We usually have plenty to say about the significance of water in Holy Baptism, but we seldom mention the significance of Chrism. Our English word Chrism is derived from the Greek word χρίσμα, meaning ointment or anointment. The same Greek word is the root for "Christ" and means "anointed one" – Jesus is the Anointed One.
The Episcopal Church liturgy for consecration of this oil provides a brief but helpful explanation. However, since the consecration of Chrism is reserved to the Bishop, the liturgy usually happens only once a year at a time when few people are present to witness it. Yesterday, at Grace Cathedral in Topeka, Bishop Wolfe presided over a service that included consecration of Chrism. We heard the Bishop give this introduction:
Dear Friends in Christ: In the beginning, the Spirit of God hovered over the creation; and, throughout history, God, by the gift of the Holy Spirit, he empowered his people to serve him. As a sign of that gift, the priests and kings of Israel were anointed with oil; and our Lord Jesus was himself anointed with the Holy Spirit at his Baptism as the Christ, God's own Messiah. At Baptism, Christians are likewise anointed by that same Spirit to empower them for God's service. Let us now set apart this oil to be the sign of that anointing.
The Bishop then placed a hand on the vessel of oil and prayed
Eternal Father, whose blessed Son was anointed by the
Holy Spirit to be the Savior and servant of all, we pray you to
consecrate this oil, that those who are sealed with it may
share in the royal priesthood of Jesus Christ; who lives and
reigns with you and the Holy Spirit, for ever and ever. Amen.
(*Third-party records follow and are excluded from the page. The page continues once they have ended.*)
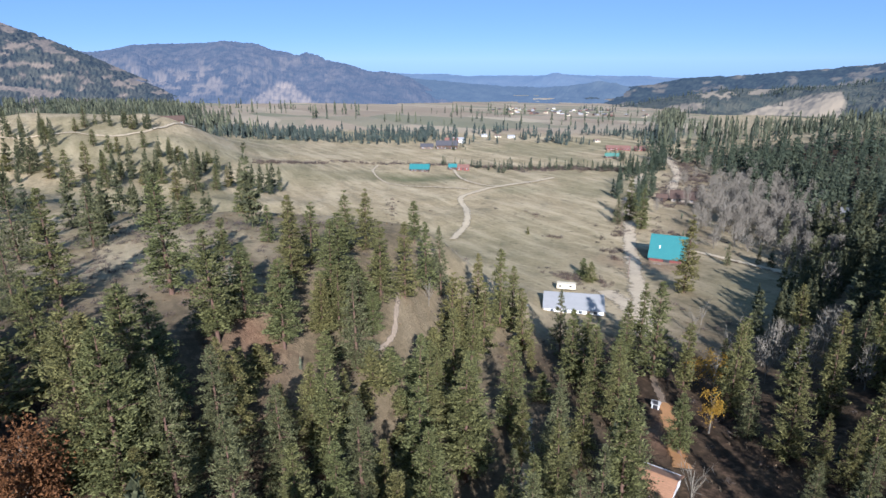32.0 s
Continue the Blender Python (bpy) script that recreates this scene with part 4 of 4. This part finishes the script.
# ---- building materials ----
TEAL = plain("teal_metal_roof", (0.04, 0.18, 0.178), 0.45, 0.0, 0.5, 0.10)
RED = plain("red_boards", (0.2, 0.06, 0.048), 0.85, 0, 0.8, 0.35, 0.01)
STEEL = plain("grey_metal_roof", (0.335, 0.325, 0.31), 0.75, 0.0, 0.4, 0.12)
WHITE = plain("white_siding", (0.72, 0.72, 0.70), 0.6, 0, 1.0, 0.08)
CREAM = plain("cream_panel", (0.66, 0.57, 0.40), 0.6, 0, 0.8, 0.1)
BROWN = plain("brown_logs", (0.09, 0.054, 0.038), 0.85, 0, 1.0, 0.3, 0.02)
RUST_ROOF = plain("tan_shingles", (0.33, 0.175, 0.095), 0.85, 0, 0.9, 0.2, 0.01)
DARK_ROOF = plain("dark_roof", (0.075, 0.07, 0.075), 0.7, 0, 0.8, 0.25)
RED_ROOF = plain("red_roof", (0.21, 0.105, 0.078), 0.6, 0, 0.5, 0.2)
GREY_WOOD = plain("weathered_rails", (0.17, 0.12, 0.09), 0.9, 0, 1.5, 0.3)
PALE_WOOD = plain("bleached_log", (0.3, 0.255, 0.2), 0.9, 0, 1.5, 0.2)
CONCRETE = plain("pale_concrete", (0.5, 0.48, 0.45), 0.9, 0, 0.7, 0.15)
DARK = plain("dark_opening", (0.03, 0.03, 0.035), 0.5, 0, 1, 0.1)
GLASS = plain("window_glass", (0.05, 0.06, 0.075), 0.08, 0, 1, 0.1)


def slab(bm, a, b, c, d, thick):
    """A flat plate between four corners, with thickness downwards along its normal."""
    a, b, c, d = map(Vector, (a, b, c, d))
    n = (b - a).cross(d - a).normalized() * thick
    top = [bm.verts.new(p) for p in (a, b, c, d)]
    low = [bm.verts.new(p - n) for p in (a, b, c, d)]
    bm.faces.new(top)
    bm.faces.new(low[::-1])
    for i in range(4):
        bm.faces.new((top[i], low[i], low[(i + 1) % 4], top[(i + 1) % 4]))
    return bm


def gable_walls(bm, x0, x1, y0, y1, h, ridge_y, ridge_h, t=0.2):
    """Four walls, the two ends rising to the ridge, with thickness."""
    box(bm, x0, x1, y0, y0 + t, 0, h)
    box(bm, x0, x1, y1 - t, y1, 0, h)
    for xa, xb in ((x0, x0 + t), (x1 - t, x1)):
        prof = [(y0 + t, 0), (y1 - t, 0), (y1 - t, h), (ridge_y, ridge_h), (y0 + t, h)]
        f = [bm.verts.new((xa, y, z)) for y, z in prof]
        g = [bm.verts.new((xb, y, z)) for y, z in prof]
        bm.faces.new(f[::-1])
        bm.faces.new(g)
        for i in range(5):
            bm.faces.new((f[i], f[(i + 1) % 5], g[(i + 1) % 5], g[i]))
    return bm


def gable_house(name, x, y, turn, length, depth, wall_h, rise, wall_mat, roof_mat, label, category, over=0.5, windows=3, seams=0, sink=0.3, ridge=0.5, door=True):
    """A house with its ridge along its length: walls, two roof slopes, ridge cap, door and windows."""
    corners = [(x + a * math.cos(radians(turn)) - b * math.sin(radians(turn)), y + a * math.sin(radians(turn)) + b * math.cos(radians(turn))) for a in (-length / 2, length / 2) for b in (-depth / 2, depth / 2)]
    z = min(float(on_ground(*c)) for c in corners) - sink
    ob = thing(name, x, y, z, turn, label, category)
    x0, x1, y0, y1 = -length / 2, length / 2, -depth / 2, depth / 2
    ry = y0 + depth * ridge
    part("wall", gable_walls(bmesh.new(), x0, x1, y0, y1, wall_h, ry, wall_h + rise - 0.12), wall_mat, ob)
    top = wall_h + rise
    kf, kb = rise / (ry - y0), rise / (y1 - ry)
    front = slab(bmesh.new(), (x0 - over, y0 - over, wall_h - kf * over + 0.05), (x1 + over, y0 - over, wall_h - kf * over + 0.05), (x1 + over, ry, top + 0.05), (x0 - over, ry, top + 0.05), 0.12)
    roof = part("roof", front, roof_mat, ob)
    back = slab(bmesh.new(), (x1 + over, y1 + over, wall_h - kb * over + 0.05), (x0 - over, y1 + over, wall_h - kb * over + 0.05), (x0 - over, ry + 0.01, top + 0.05), (x1 + over, ry + 0.01, top + 0.05), 0.12)
    part("roof", back, roof_mat, ob)
    part("ridge_cap", box(bmesh.new(), x0 - over, x1 + over, ry - 0.18, ry + 0.18, top + 0.02, top + 0.12), roof_mat, ob)
    for i in range(seams):
        sx = x0 - over + (length + 2 * over) * (i + 0.5) / seams
        bm = slab(bmesh.new(), (sx - 0.03, y0 - over, wall_h - kf * over + 0.10), (sx + 0.03, y0 - over, wall_h - kf * over + 0.10), (sx + 0.03, ry, top + 0.10), (sx - 0.03, ry, top + 0.10), 0.05)
        part("seam", bm, roof_mat, roof)
    for i in range(windows):
        wx = x0 + length * (i + 0.5) / windows
        if door and i == windows // 2:
            box_part("door", (wx - 0.5, wx + 0.5, y0 - 0.04, y0 + 0.02, sink, sink + 2.05), DARK, ob)
        else:
            w = box_part("window", (wx - 0.6, wx + 0.6, y0 - 0.05, y0 + 0.02, sink + 0.9, min(sink + 2.1, wall_h - 0.15)), WHITE, ob)
            box_part("pane", (wx - 0.5, wx + 0.5, y0 - 0.07, y0 - 0.045, sink + 1.0, min(sink + 2.0, wall_h - 0.25)), GLASS, w)
    return ob


# ---- the barn and its corral ----
BT = 36.0
bc = Matrix.Rotation(radians(BT), 4, "Z")
bp = Vector((-146.5, 199.5, 0)) + bc @ Vector((6.9, 8.0, 0))
barn = gable_house("barn", bp.x, bp.y, BT, 13.8, 16.0, 3.0, 7.6, RED, TEAL, "old red board barn with a bright turquoise metal roof", "barn", 0.45, 0, 22, 0.4, 0.5, False)
for i in range(26):
    bx0 = -6.85 + 13.7 * i / 26
    box_part("board", (bx0, bx0 + 0.47, -8.05 - 0.02 * (i % 3), -7.99, 0.1, 2.95), RED, barn)
box_part("door", (-1.2, 1.2, -8.12, -8.06, 0.3, 2.7), DARK, barn, "dark open doorway")
box_part("skylight", (-3.4, -2.9, 0, 1.5, -0.04, 0.06), WHITE, barn, "small white roof panel").matrix_local = pose(0, -5.0, 6.0, math.degrees(math.atan2(7.6, 8.0)))


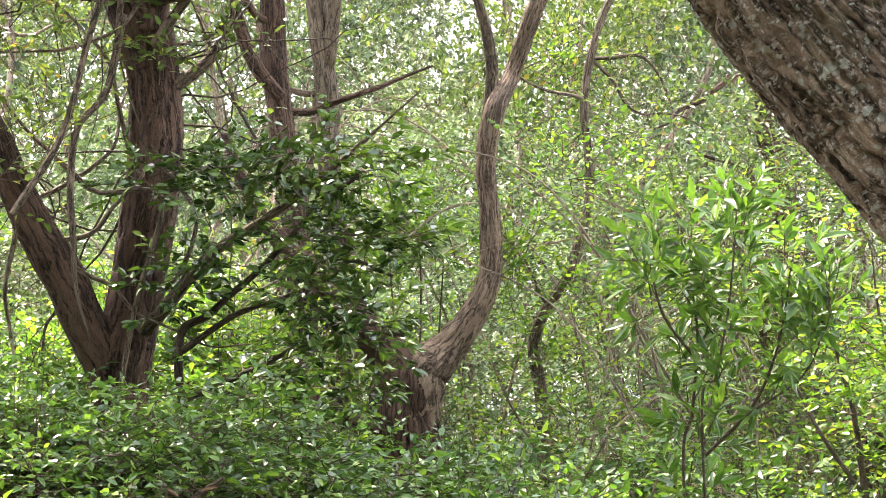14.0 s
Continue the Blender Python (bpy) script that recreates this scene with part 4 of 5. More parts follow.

So, in Holy Baptism our sins are washed away. We are included in God's covenant, joined with the Risen Christ, and given the seal (guarantee) of the Holy Spirit, who will continue to work in us. When we rise from the waters of Bapitsm, we receive an outward anointing that assures us of our inward anointing. This act establishes our true identity. We are royalty, the adopted sons and daughters of the Sovereign of the Universe! We are "marked as Christ's own for ever."
Living into that identity is an opportunity for daily epiphanies, dearly anointed ones.